McCartney Gulp Moment

Friendo to HE (received last night, 6.18): “I noticed you did not mention today what would have been Roger Ebert’s 80th birthday. Today is also Paul McCartney’s 80th.”

HE to friendo (sent this morning): “Yeah but I don’t want to cherish the past too much. It sends the wrong message in a cosmic, God’s eye, wheel-of-time sense, and it gives Millennials and Zoomers one more reason, etc.

“For every riff or recollection about the in-and-out cinematic glory days (late ‘30s to 2008) I try to summon at least one daily acknowledgement that things are better (or at least could be better) than they sometimes appear.

“Remember the nostalgia for the ‘30s and ‘40s between the late ‘60s and mid ‘70s (Chinatown, Dillinger, Bonnie and Clyde, Crazy Mama, Bound for Glory, Play It Again Sam, The Godfather, The Way We Were, Gable & Lombard, Day of the Locust) and those somewhat gaudy, emotionally needy celebrations of ‘40s and ‘50s Hollywood musicals (That’s Entertainment! + No No Annette on Broadway)? And the concurrent grim despair & paranoia of the Nixon years?

“Roger was an excellent writer and a wise, ballsy, first-rate critic but let’s not forget that he could be & in fact was overly generous at times, especially during the last 10 or 15 years of his life. Kindness doesn’t always age well. And at the end of the day, Roger wasn’t a God soaring above us on gossamer wings.

“McCartney turning 80….good health & long life to a guy I’ve loved all my life but 80 bums me out a bit…’will you still need me, will you still feed me when I’m 80?’ doesn’t have quite the same ring.

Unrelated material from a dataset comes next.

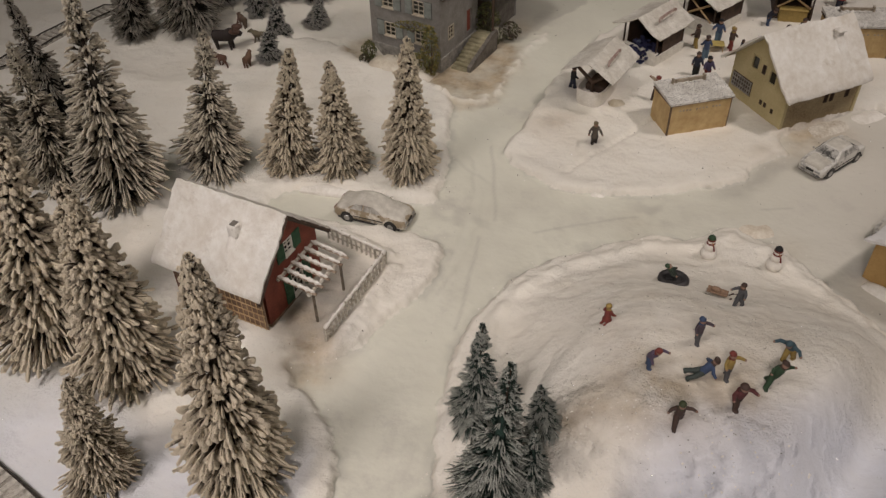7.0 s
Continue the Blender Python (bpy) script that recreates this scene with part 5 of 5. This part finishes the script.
def figurine(x, y, rz, top, legs, hat, label, size=2.0, lean=0.0, arm_l=20, arm_r=20, stride=0.15, head=SKIN, lift=0.0, roll=0.0, bend=0.0, kneel=False, reach=0.15, coat=False, sack=False, staff=False, fat=1.0):
    """A small painted figure as one mesh. arms: degrees away from hanging; reach: how far they point ahead;
    lean: degrees the whole tips forward; bend: the same for the upper body alone."""
    bm = bmesh.new()
    hip = 0.48 if kneel else 0.86
    for s in (-1, 1):
        if kneel:
            tube(bm, [(s * 0.13, 0.42, 0.07), (s * 0.13, 0.10, 0.09), (s * 0.13, -0.08, 0.12), (s * 0.11, -0.04, 0.32), (s * 0.09, 0, hip)], lambda i: (0.08, 0.10, 0.115, 0.125, 0.14)[i], 7, slot=1)
        else:
            k = s * stride
            tube(bm, [(s * 0.14, k - 0.15, 0.05), (s * 0.14, k + 0.03, 0.06), (s * 0.135, k * 0.8, 0.22), (s * 0.12, k * 0.45 - 0.04, 0.46), (s * 0.09, 0, hip)], lambda i: (0.085, 0.125, 0.12, 0.14, 0.16)[i], 7, slot=1)
    q = Matrix.Rotation(math.radians(bend), 3, "X")
    up = lambda p: tuple(q @ (Vector(p) - Vector((0, 0, 0.86))) + Vector((0, 0, hip)))
    tube(bm, [up(p) for p in ((0, 0, 0.60 if coat else 0.76), (0, 0, 0.88), (0, -0.01, 1.08), (0, -0.01, 1.30), (0, 0, 1.44), (0, 0, 1.52))], lambda i: (0.30 if coat else 0.17, 0.21, 0.205, 0.225, 0.18, 0.08)[i], 9, slot=0)
    for s, a in ((-1, arm_l), (1, arm_r)):
        r = math.radians(a)
        e = (s * (0.22 + 0.26 * math.sin(r)), -0.4 * reach, 1.40 - 0.26 * math.cos(r))
        f = (s * (0.22 + 0.44 * math.sin(r)), -reach - 0.1, 1.42 - 0.44 * math.cos(r))
        tube(bm, [up((s * 0.17, 0, 1.42)), up(e), up(f)], lambda i: (0.105, 0.095, 0.07)[i], 6, slot=0)
        ball(bm, up(f), 0.075, slot=2, seg=6, rings=4)
    ball(bm, up((0, -0.05, 1.66)), 0.165, 1, 1, 1.1, 2, 9, 7)
    ball(bm, up((0, 0.0, 1.75)), 0.185, 1.0, 1.08, 0.8, 3, 9, 6)
    tube(bm, [up((-0.15, -0.02, 1.5)), up((0, -0.16, 1.49)), up((0.15, -0.02, 1.5)), up((0, 0.13, 1.5))], 0.06, 5, True, 3)
    if sack:
        ball(bm, (0.42, 0.12, 0.95), 0.34, 1.1, 0.9, 1.2, 4, 9, 7)
    if staff:
        rod(bm, (-0.75, -0.55, 1.15), (0.1, -0.25, 0.95), 0.05, 0.05, 5, 3)
        rod(bm, (-0.62, -0.5, 1.1), (-0.95, -0.65, 1.25), 0.09, 0.14, 6, 3)
    ob = part("figurine", bm, [paint(*top), paint(*legs), paint(*head), paint(*hat), paint(0.09, 0.09, 0.045)], smooth=True)
    ob.matrix_basis = pose(x * CM, y * CM, (gz(x, y) - 0.03 + lift) * CM, 0, 0, rz) @ pose(0, 0, 0, lean, roll, 0) @ Matrix.Scale(0.97 * size / 1.72, 4) @ Matrix.Diagonal((fat, fat, 1, 1))
    return tagged(ob, label, "figurine")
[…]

“You can’t stop the gradual graying and withering of gifted people or the eternal process that necessitates a million daily sparks of light and birth and creation (Sutton’s arrival on 11.17.21 was one such spark) along with the necessity and brutality of death…but if it’s all the same I’d prefer to ignore the exact present-tense numerology of Paul McCartney…a bit of a “holy shit” moment, if you don’t mind me saying.

“Remember the shock of John Lennon’s murder 40-plus years ago and how an entire generation was suddenly hit with the slap of cruel happenstance and random destruction and that No Country for Old Men moment when Barry Corbin told Tommy Lee Jones that “you can’t stop what’s comin’”?

“Macca turning 80” is an uh-oh out of that same hymnbook.

“The metaphor of dead leaves lying in heaps on those well-manicured northeastern suburban lawns and how those tidy, old-time curbstone neighborhoods in Virginia, Delaware, Maryland, New Jersey, Long Island and throughout New England (especially during the fossil-fuel eras of Eisenhower, JFK, LBJ & Nixon) used to smell of burning leaves in the fall months, as dusk and then nightfall settled in…that’s all fine but Macca turning 80? Not so much.”